For most safari travelers, the combination of binoculars alongside a camera with a reasonable zoom produces the most complete game drive experience. Neither tool fully replaces the other.

Explorer Notes: Practical Planning

Sharing in the vehicle. Most safari vehicles carry four to six guests. A long telephoto lens is awkward to hand around and requires some orientation before a first-time user can aim it effectively. A compact pair of binoculars is easier to share quickly and needs no explanation. If you are the only person on the vehicle with optics, binoculars are the more practical loan.

Weight and luggage allowance. Internal flights on East African safari circuits typically cap checked baggage at 15kg to 20kg, with a 5kg to 7kg cabin limit. A quality pair of binoculars adds 200g to 600g. A telephoto lens can add 1kg to 3kg before the camera body.

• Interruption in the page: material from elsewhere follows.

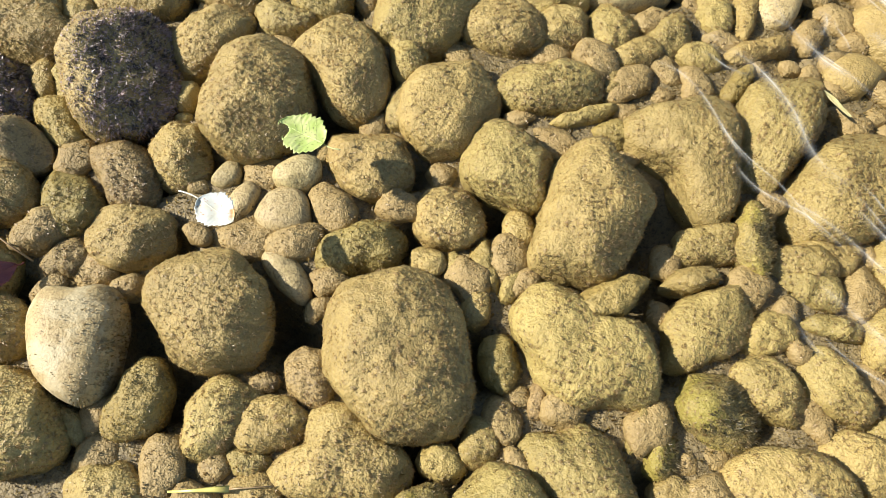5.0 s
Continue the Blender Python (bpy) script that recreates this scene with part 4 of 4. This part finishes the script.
def leaf(label, base, tip, width, stalk_end, paint, stalk_paint, bite=0.0, teeth=0.03, belly=0.42, curl=0.004, group="", face=(0, 0, 1), ribs=True):
    """A leaf from base to tip with its blade, its ribs and its stalk."""
    root = new("leaf")
    root.location = base
    tagged(root, label, "leaf", group)
    axis = Vector(tip) - Vector(base)
    length = axis.length
    ax = axis.normalized()
    side = Vector(face).cross(ax).normalized()
    up = ax.cross(side)
    nu, nv = 44, 18
    def edge(u):
        w = math.sin(math.pi * u ** (math.log(0.5) / math.log(belly))) ** 0.72 if 0 < u < 1 else 0.0
        return width * w * (1 + teeth * (1 - 2 * ((u * 11.0) % 1.0)) + 0.6 * teeth * math.sin(u * 23))
    def spot(u, v):
        w = edge(u)
        z = curl * (v * v * 0.8 + (2 * u - 1) ** 2 * 0.5) + 0.0007 * math.sin(9 * u + 4 * v)
        return ax * (u * length) + side * (v * w) + up * z
    verts = [spot(i / nu, 2 * j / nv - 1) for i in range(nu + 1) for j in range(nv + 1)]
    faces = []
    for i in range(nu):
        for j in range(nv):
            u, v = (i + 0.5) / nu, 2 * (j + 0.5) / nv - 1
            if bite and math.hypot((u - 0.86) / 0.20, (v - 0.55) / 0.75) < bite:
                continue
            k = i * (nv + 1) + j
            faces.append((k, k + nv + 1, k + nv + 2, k + 1))
    blade = link_mesh("blade", [tuple(q) for q in verts], faces, paint, root)
    thick = blade.modifiers.new("thickness", "SOLIDIFY")
    thick.thickness = 0.0004
    def tube(name, line, r0, r1, material):
        vs, fs = [], []
        for i, q in enumerate(line):
            r = r0 + (r1 - r0) * i / (len(line) - 1)
            d = (line[min(i + 1, len(line) - 1)] - line[max(i - 1, 0)]).normalized()
            s = d.cross(Vector((0, 0, 1))).normalized()
            t = d.cross(s)
            vs += [tuple(q + (s * math.cos(a) + t * math.sin(a)) * r) for a in (0, 1.05, 2.09, 3.14, 4.19, 5.24)]
        for i in range(len(line) - 1):
            for k in range(6):
                fs.append((6 * i + k, 6 * i + (k + 1) % 6, 6 * i + 6 + (k + 1) % 6, 6 * i + 6 + k))
        fs += [tuple(range(5, -1, -1)), tuple(6 * (len(line) - 1) + k for k in range(6))]
        return link_mesh(name, vs, fs, material, root)
    lift = up * 0.0004
    last = 0.72 if bite else 0.92
    tube("midrib", [spot(u, 0) + lift for u in np.linspace(0.0, last, 9)], 0.0006, 0.0002, stalk_paint)
    for u0 in (0.16, 0.32, 0.48, 0.62) if ribs else ():
        for s in (-1, 1):
            if bite and s > 0 and u0 > 0.5:
                continue
            tube("vein", [spot(u0 + 0.24 * q, s * 0.8 * q) + lift * 0.6 for q in np.linspace(0, 1, 6)], 0.00018, 0.00010, stalk_paint)
    end = Vector(stalk_end) - Vector(base)
    bow = side * 0.0015
    tube("stalk", [end * q + bow * math.sin(math.pi * q) for q in np.linspace(0, 1, 7)], 0.0007, 0.0010, stalk_paint)
    return root


FLOAT = WATER_LEVEL + 0.0012
GREEN = leaf_paint("green_leaf", (0.34, 0.42, 0.105), (0.44, 0.47, 0.18), (0.08, 0.05, 0.02), 0.85)
GREEN_RIB = leaf_paint("pale_green_rib", (0.52, 0.58, 0.26), (0.50, 0.50, 0.20), (0.3, 0.3, 0.1), 0.1)
CREAM = leaf_paint("cream_leaf", (0.57, 0.58, 0.51), (0.52, 0.49, 0.36), (0.36, 0.15, 0.04), 0.85, rust=(0.049, -0.010, 0.0))
CREAM_RIB = leaf_paint("cream_rib", (0.85, 0.80, 0.66), (0.80, 0.72, 0.52), (0.5, 0.4, 0.2), 0.1)
RED = leaf_paint("dark_red_leaf", (0.14, 0.030, 0.026), (0.19, 0.045, 0.032), (0.03, 0.012, 0.010))
STRAW = leaf_paint("straw", (0.48, 0.40, 0.10), (0.52, 0.48, 0.12), (0.30, 0.16, 0.05), 0.5)
TWIG = leaf_paint("dry_twig", (0.26, 0.17, 0.075), (0.36, 0.25, 0.12), (0.10, 0.06, 0.03), 0.4)
PALE_LEAF = leaf_paint("pale_yellow_leaf", (0.55, 0.50, 0.24), (0.48, 0.42, 0.17), (0.3, 0.2, 0.08), 0.3)
SHELL = leaf_paint("grey_shell", (0.42, 0.38, 0.30), (0.28, 0.25, 0.20), (0.12, 0.10, 0.08), 0.4)

leaf("green birch-like leaf with bitten tip, floating on clear water", (-0.3769, 0.4905, FLOAT), (-0.4385, 0.5125, FLOAT), 0.0285,
     (-0.3553, 0.4872, FLOAT), GREEN, GREEN_RIB, bite=0.72, teeth=0.10, belly=0.43, group="fallen leaves")
leaf("cream-white leaf with brown spots, floating on clear water", (-0.5058, 0.3880, FLOAT), (-0.4590, 0.3650, FLOAT), 0.0225,
     (-0.5328, 0.3947, FLOAT), CREAM, CREAM_RIB, belly=0.44, teeth=0.07, curl=0.003, group="fallen leaves", ribs=False)
leaf("dark red waterlogged leaf lying on an algae-coated cobble", (-0.7365, 0.2985, 0.010), (-0.7590, 0.2625, 0.034), 0.0160,
     (-0.7330, 0.3050, 0.004), RED, RED, belly=0.55, teeth=0.05, curl=0.002, group="fallen leaves", face=(0.62, -0.05, 0.78))
leaf("slender pale yellow leaf lying sunken on the river bed", (0.3564, 0.7862, 0.024), (0.4108, 0.7536, 0.008), 0.0055,
     (0.3510, 0.7890, 0.024), PALE_LEAF, PALE_LEAF, belly=0.5, teeth=0.0, curl=0.002, group="fallen leaves")


def strand(name, label, category, line, r0, r1, material, flat=1.0):
    """A thin blade or twig along a line of points."""
    pts = [Vector(q) for q in line]
    vs, fs = [], []
    for i, q in enumerate(pts):
        r = r0 + (r1 - r0) * i / (len(pts) - 1)
        d = (pts[min(i + 1, len(pts) - 1)] - pts[max(i - 1, 0)]).normalized()
        s = d.cross(Vector((0, 0, 1))).normalized()
        t = d.cross(s)
        vs += [tuple(q + s * math.cos(a) * r + t * math.sin(a) * r * flat) for a in (0, 1.05, 2.09, 3.14, 4.19, 5.24)]
    for i in range(len(pts) - 1):
        for k in range(6):
            fs.append((6 * i + k, 6 * i + (k + 1) % 6, 6 * i + 6 + (k + 1) % 6, 6 * i + 6 + k))
    fs += [tuple(range(5, -1, -1)), tuple(6 * (len(pts) - 1) + k for k in range(6))]
    return tagged(link_mesh(name, vs, fs, material), label, category)


grass = tagged(new("fallen_grass"), "yellow-green fallen grass with dry stem across two cobbles", "grass")
for part_name, line, r0, r1, coat, flat in (
        ("blade", [(-0.4757, 0.0640, 0.004), (-0.4429, 0.0700, 0.006), (-0.4250, 0.0735, 0.006), (-0.4078, 0.0763, 0.006)], 0.0012, 0.0042, STRAW, 0.15),
        ("stem", [(-0.4078, 0.0763, 0.006), (-0.3950, 0.0790, 0.007), (-0.3828, 0.0815, 0.007), (-0.3586, 0.0867, 0.005)], 0.0011, 0.0007, TWIG, 1.0)):
    strand(part_name, "", "", line, r0, r1, coat, flat).parent = grass
strand("twig", "thin dry forked twig caught beside a cobble", "twig",
       [(-0.7868, 0.3393, 0.013), (-0.7700, 0.3300, 0.013), (-0.7546, 0.3221, 0.010), (-0.7272, 0.3105, -0.004)], 0.0009, 0.0013, TWIG)


def shell(x, y, z, turn):
    p, f = dome(0.0042, 0.0020, 0.003, turn, (0,) * 10, (0, 0), 3, 0.001, 0.0001)
    ob = link_mesh("snail_shell", p.tolist(), f, SHELL)
    ob.location = (x, y, z)
    return tagged(ob, "tiny grey snail shell on an algae-coated cobble", "shell", "snail shells")


for i, dx in enumerate((0.0, 0.0045, 0.009)):
    shell(-0.7809 + dx * 0.85, 0.2822 + dx * 0.4, 0.0368 - dx * 0.15, 1.9 + 0.1 * i)


# ---- the water: pale strips painting its caustic light, and leaf films ----
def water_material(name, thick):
    """Clear water: see-through, mirroring the sky by Fresnel; thick: strength of the white painted as caustic light."""
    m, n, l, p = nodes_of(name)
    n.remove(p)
    clear, gloss, light_paint = n.new("ShaderNodeBsdfTransparent"), n.new("ShaderNodeBsdfGlossy"), n.new("ShaderNodeBsdfDiffuse")
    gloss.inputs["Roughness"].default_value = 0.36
    # white diffuse strips stand in for sunlight focused on the bed
    light_paint.inputs["Color"].default_value = (0.85, 0.80, 0.66, 1)
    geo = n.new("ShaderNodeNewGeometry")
    light_mix = n.new("ShaderNodeMixShader")
    light_share = n.new("ShaderNodeAttribute")
    light_share.attribute_name = "light_share"
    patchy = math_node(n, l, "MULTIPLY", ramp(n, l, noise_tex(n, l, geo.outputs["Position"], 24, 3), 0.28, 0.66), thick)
    l.new(math_node(n, l, "MULTIPLY", patchy, light_share.outputs["Fac"]), light_mix.inputs[0])
    l.new(clear.outputs[0], light_mix.inputs[1])
    l.new(light_paint.outputs[0], light_mix.inputs[2])
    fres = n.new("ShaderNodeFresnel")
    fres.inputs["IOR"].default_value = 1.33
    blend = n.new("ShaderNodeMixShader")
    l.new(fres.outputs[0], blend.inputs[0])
    l.new(light_mix.outputs[0], blend.inputs[1])
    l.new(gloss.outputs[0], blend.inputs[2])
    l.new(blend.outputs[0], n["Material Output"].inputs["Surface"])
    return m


def riffle(x, y):
    """0 on the calm water over the deep cobbles, 1 where the riffle runs."""
    return min(max((x + 0.28 * y - 0.30) / 0.35, 0.0), 1.0)


def surface(x, y):
    """Height of the water: smooth, with short waves running down the riffle."""
    if abs(x) > 3 or abs(y) > 3:
        return WATER_LEVEL
    across = 0.66 * x + 0.75 * y + 0.05 * noise.noise((x * 5, y * 5, 1.0))
    return WATER_LEVEL + (0.0001 + 0.0012 * riffle(x, y)) * (math.sin(across * 88) + 0.5 * math.sin(across * 151 + 2 * x))


def water():
    """White strips along the riffle painting its caustic lines of sunlight, and the film that carries each floating
    leaf.
    """
    rng = random.Random(21)
    verts, faces, light_share = [], [], []
    def light_line(x, y, heading, length, wide):
        """A wavering strip of painted light, sharp on its upstream side and fading on the other."""
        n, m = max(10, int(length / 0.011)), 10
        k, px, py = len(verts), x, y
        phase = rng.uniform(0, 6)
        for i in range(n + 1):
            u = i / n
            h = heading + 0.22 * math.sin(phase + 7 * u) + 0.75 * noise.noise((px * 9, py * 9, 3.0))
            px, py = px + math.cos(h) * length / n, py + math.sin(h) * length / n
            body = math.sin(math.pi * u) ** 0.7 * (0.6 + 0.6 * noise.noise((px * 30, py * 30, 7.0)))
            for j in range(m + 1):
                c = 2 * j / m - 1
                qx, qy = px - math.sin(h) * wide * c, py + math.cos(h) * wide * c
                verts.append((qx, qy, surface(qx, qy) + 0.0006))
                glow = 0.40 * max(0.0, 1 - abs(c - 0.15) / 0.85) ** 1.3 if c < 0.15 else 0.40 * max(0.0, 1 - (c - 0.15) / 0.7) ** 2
                light_share.append(max(0.0, body) * (glow + 0.5 * max(0.0, 1 - abs(c - 0.17) / 0.2)))
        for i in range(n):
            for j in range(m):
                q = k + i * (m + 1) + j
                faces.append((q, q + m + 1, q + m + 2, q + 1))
    made = 0
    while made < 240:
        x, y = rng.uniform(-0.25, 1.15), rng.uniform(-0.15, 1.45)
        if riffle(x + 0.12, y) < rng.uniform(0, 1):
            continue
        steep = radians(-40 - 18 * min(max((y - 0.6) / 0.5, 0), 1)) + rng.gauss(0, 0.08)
        light_line(x, y, steep, rng.uniform(0.06, 0.34), rng.choice((0.005, 0.007, 0.010, 0.016)))
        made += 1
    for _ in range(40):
        light_line(rng.uniform(-0.22, 0.40), rng.uniform(0.84, 1.30), radians(-64) + rng.gauss(0, 0.5), rng.uniform(0.04, 0.12), rng.choice((0.004, 0.006, 0.009)))
    for cx, cy, r in ((-0.398, 0.498, 0.010), (-0.484, 0.377, 0.010)):
        k = len(verts)
        verts.append((cx, cy, WATER_LEVEL))
        verts.extend((cx + r * math.cos(q * 0.3927), cy + r * math.sin(q * 0.3927), WATER_LEVEL) for q in range(16))
        faces.extend((k, k + 1 + q, k + 1 + (q + 1) % 16) for q in range(16))
    light_share += [0.0] * (len(verts) - len(light_share))
    ob = link_mesh("water", verts, faces, water_material("clear_water_light_lines", 0.9))
    ob.data.attributes.new("light_share", "FLOAT", "POINT").data.foreach_set("value", light_share)
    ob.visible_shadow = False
    return tagged(ob, "clear shallow river water with caustic light lines painted on pale strips", "water", kind="structure")


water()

Budget both pieces of gear into your weight allowance before you travel.

Vehicle vibration. Image stabilization on a zoom lens helps with static shots when the engine is off, but game drives involve long stretches of slow movement on corrugated tracks. Binoculars with solid optical quality, or a steady hand on 8x, are often more useful for real-time scanning than a camera mounted to a vibrating vehicle.

Which to prioritize on a tight budget. If you can only buy one piece of optics before a first safari, binoculars give more consistent value than a mid-range zoom attached to a borrowed camera body. You will use them every hour of every drive.

Conclusion

The binoculars vs zoom lens safari question has a clear practical answer: the two tools complement each other rather than compete. Binoculars are for finding, tracking, and understanding wildlife in real time; a zoom lens is for capturing it. Travelers who bring both are better equipped for every phase of a game drive, whether scanning the horizon for a distant herd or waiting for a cheetah to lift its head into the morning light.

If budget or luggage forces a choice, non-photographers should prioritize binoculars. Dedicated photographers should lead with their zoom and add binoculars as a secondary tool whenever space allows.